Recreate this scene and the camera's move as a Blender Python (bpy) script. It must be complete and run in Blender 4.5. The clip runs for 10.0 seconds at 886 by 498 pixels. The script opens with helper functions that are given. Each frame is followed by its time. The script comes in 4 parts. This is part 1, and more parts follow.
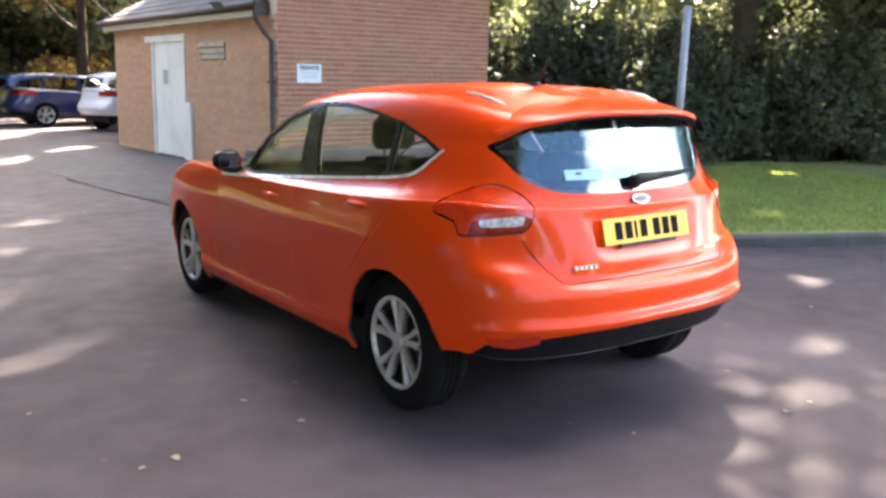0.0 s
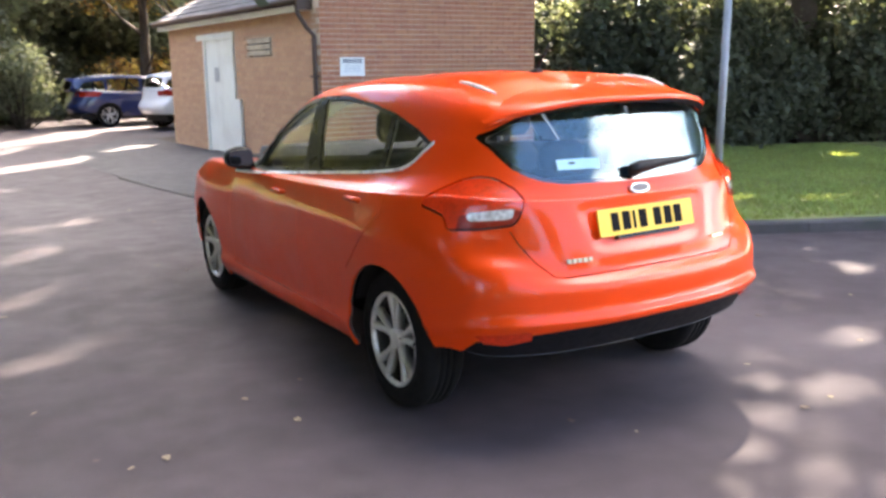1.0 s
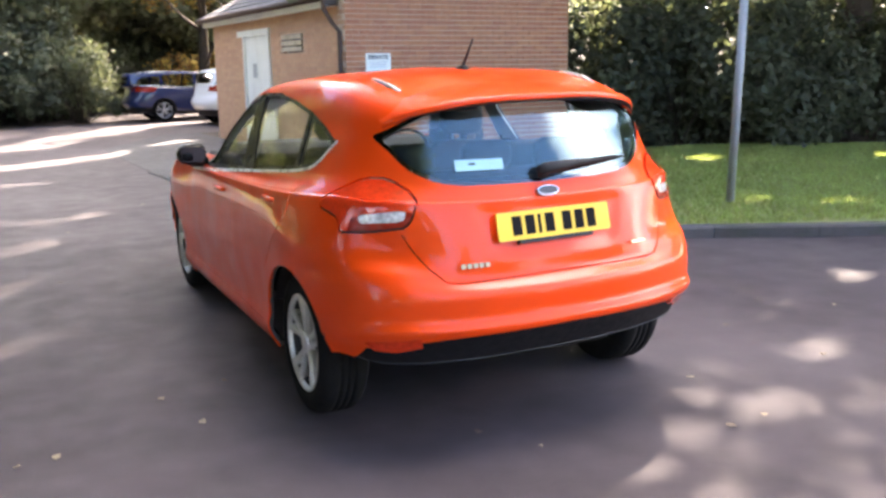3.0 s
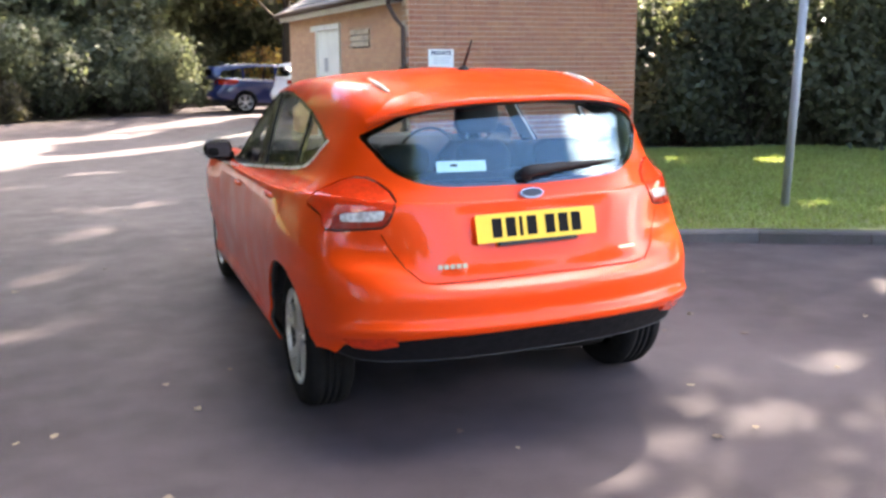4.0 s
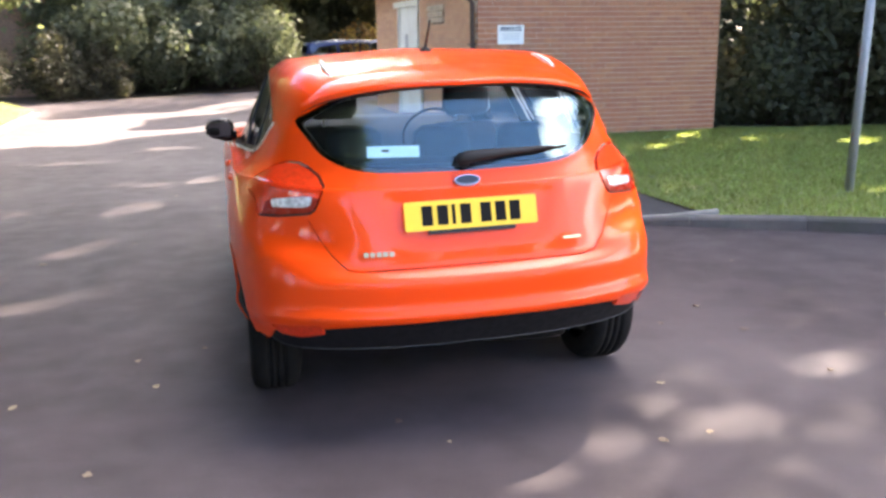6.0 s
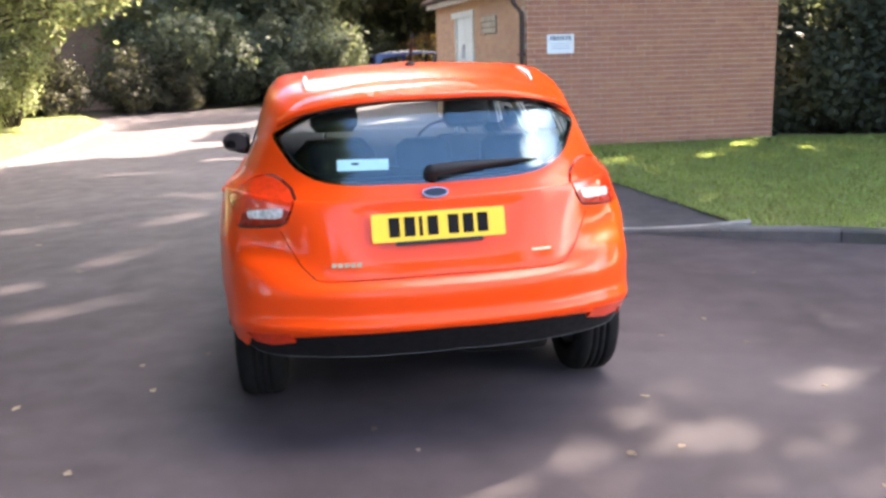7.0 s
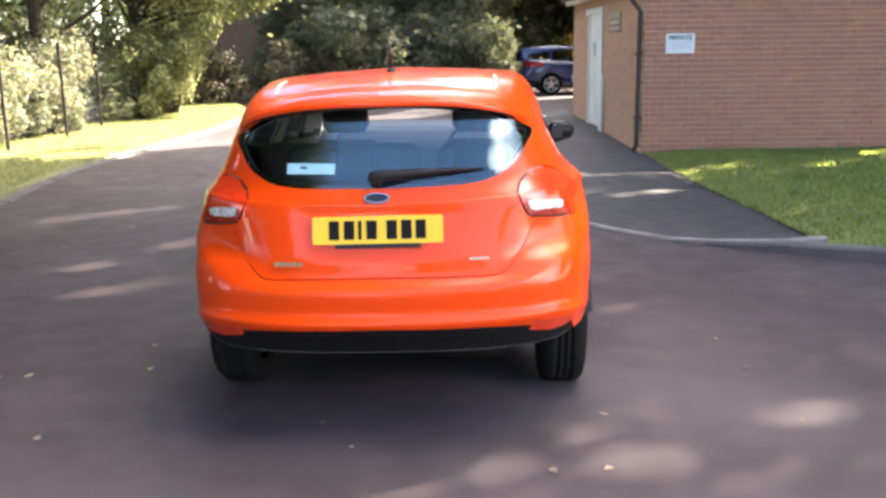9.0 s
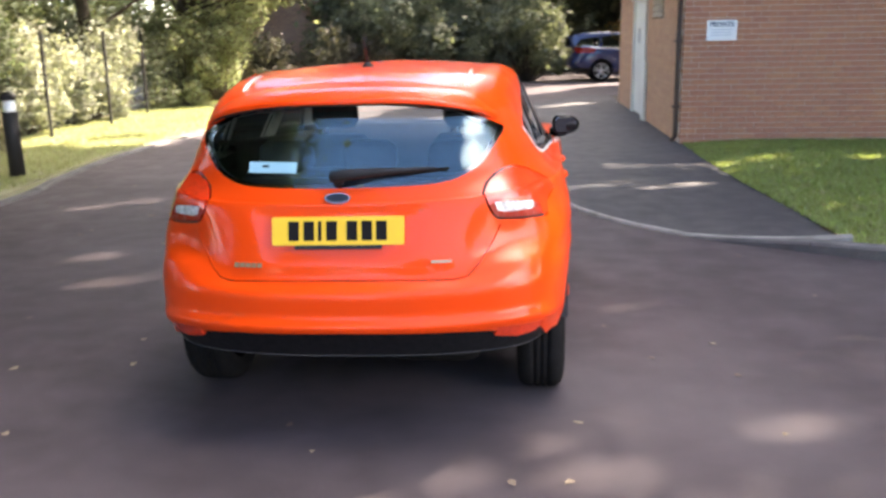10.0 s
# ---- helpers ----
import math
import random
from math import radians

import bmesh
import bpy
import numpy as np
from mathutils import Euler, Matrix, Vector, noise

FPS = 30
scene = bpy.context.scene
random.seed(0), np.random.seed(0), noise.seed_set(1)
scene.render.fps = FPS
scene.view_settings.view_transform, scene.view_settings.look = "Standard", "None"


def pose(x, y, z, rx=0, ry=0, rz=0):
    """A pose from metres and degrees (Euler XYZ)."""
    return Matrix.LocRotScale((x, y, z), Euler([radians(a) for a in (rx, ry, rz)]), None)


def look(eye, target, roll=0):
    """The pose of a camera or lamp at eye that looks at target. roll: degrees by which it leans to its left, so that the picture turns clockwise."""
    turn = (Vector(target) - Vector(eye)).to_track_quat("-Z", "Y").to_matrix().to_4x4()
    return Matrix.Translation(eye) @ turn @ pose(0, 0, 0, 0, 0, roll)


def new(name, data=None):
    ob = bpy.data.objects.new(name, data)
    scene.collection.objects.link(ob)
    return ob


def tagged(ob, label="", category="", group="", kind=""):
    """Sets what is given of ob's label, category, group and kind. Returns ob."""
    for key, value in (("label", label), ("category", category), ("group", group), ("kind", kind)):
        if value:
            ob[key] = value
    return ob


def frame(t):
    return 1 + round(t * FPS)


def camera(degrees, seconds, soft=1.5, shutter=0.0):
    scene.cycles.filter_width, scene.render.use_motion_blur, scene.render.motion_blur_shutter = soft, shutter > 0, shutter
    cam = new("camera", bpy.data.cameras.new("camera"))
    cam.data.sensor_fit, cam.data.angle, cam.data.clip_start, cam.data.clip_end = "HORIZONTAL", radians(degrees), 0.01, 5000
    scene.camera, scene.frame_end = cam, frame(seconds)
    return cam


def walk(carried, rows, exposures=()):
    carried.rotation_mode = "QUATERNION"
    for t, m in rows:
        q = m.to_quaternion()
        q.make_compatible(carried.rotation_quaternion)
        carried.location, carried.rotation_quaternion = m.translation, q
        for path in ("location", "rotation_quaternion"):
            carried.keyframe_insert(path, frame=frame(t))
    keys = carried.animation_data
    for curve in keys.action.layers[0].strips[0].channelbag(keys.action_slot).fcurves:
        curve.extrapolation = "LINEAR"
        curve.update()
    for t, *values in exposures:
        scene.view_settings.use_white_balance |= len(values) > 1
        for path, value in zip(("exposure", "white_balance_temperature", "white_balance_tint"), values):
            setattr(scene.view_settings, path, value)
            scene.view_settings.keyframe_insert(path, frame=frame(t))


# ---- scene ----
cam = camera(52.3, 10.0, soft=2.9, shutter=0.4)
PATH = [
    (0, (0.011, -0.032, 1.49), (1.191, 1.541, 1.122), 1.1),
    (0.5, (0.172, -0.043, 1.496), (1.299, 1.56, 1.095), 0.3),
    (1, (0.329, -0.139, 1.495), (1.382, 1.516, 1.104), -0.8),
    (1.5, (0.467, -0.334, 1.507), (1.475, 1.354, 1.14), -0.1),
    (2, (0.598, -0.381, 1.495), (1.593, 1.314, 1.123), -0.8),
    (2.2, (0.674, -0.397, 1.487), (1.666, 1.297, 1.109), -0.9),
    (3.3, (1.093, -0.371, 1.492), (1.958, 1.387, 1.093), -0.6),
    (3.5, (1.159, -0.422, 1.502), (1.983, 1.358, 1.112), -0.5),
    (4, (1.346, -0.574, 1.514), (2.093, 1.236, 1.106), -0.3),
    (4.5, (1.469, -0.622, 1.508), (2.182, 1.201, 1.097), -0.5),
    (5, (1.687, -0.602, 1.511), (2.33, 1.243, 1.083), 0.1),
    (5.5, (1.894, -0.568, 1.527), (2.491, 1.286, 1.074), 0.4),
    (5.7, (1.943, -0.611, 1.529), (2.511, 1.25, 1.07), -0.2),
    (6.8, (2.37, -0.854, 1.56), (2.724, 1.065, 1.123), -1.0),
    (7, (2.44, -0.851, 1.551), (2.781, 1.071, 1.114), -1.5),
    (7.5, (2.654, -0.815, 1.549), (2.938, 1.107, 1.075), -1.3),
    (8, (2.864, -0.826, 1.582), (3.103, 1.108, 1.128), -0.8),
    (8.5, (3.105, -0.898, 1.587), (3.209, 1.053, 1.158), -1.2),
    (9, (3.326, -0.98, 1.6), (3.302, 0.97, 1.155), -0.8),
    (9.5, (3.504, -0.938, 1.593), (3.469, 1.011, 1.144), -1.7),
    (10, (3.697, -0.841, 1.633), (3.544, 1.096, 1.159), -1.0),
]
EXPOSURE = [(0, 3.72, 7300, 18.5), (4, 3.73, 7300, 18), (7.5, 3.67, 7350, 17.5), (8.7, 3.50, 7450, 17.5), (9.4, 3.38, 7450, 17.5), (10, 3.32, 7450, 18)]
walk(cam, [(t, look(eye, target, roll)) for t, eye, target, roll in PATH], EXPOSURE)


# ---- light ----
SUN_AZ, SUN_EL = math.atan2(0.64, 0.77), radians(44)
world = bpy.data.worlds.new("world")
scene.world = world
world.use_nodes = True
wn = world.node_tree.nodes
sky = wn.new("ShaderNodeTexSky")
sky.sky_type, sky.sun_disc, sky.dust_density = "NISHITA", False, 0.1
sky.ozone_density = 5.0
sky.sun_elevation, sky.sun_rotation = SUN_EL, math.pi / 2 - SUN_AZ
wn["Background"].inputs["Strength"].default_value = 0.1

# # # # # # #

*The task*
The lines to return run from the one containing "radians(degrees), 0.01, 5000" down to the one containing "scene.view_settings.keyframe_insert(path, frame=frame(t))"; give them exactly, both included, and no others.

*Expected output*
    cam.data.sensor_fit, cam.data.angle, cam.data.clip_start, cam.data.clip_end = "HORIZONTAL", radians(degrees), 0.01, 5000
    scene.camera, scene.frame_end = cam, frame(seconds)
    return cam


def walk(carried, rows, exposures=()):
    carried.rotation_mode = "QUATERNION"
    for t, m in rows:
        q = m.to_quaternion()
        q.make_compatible(carried.rotation_quaternion)
        carried.location, carried.rotation_quaternion = m.translation, q
        for path in ("location", "rotation_quaternion"):
            carried.keyframe_insert(path, frame=frame(t))
    keys = carried.animation_data
    for curve in keys.action.layers[0].strips[0].channelbag(keys.action_slot).fcurves:
        curve.extrapolation = "LINEAR"
        curve.update()
    for t, *values in exposures:
        scene.view_settings.use_white_balance |= len(values) > 1
        for path, value in zip(("exposure", "white_balance_temperature", "white_balance_tint"), values):
            setattr(scene.view_settings, path, value)
            scene.view_settings.keyframe_insert(path, frame=frame(t))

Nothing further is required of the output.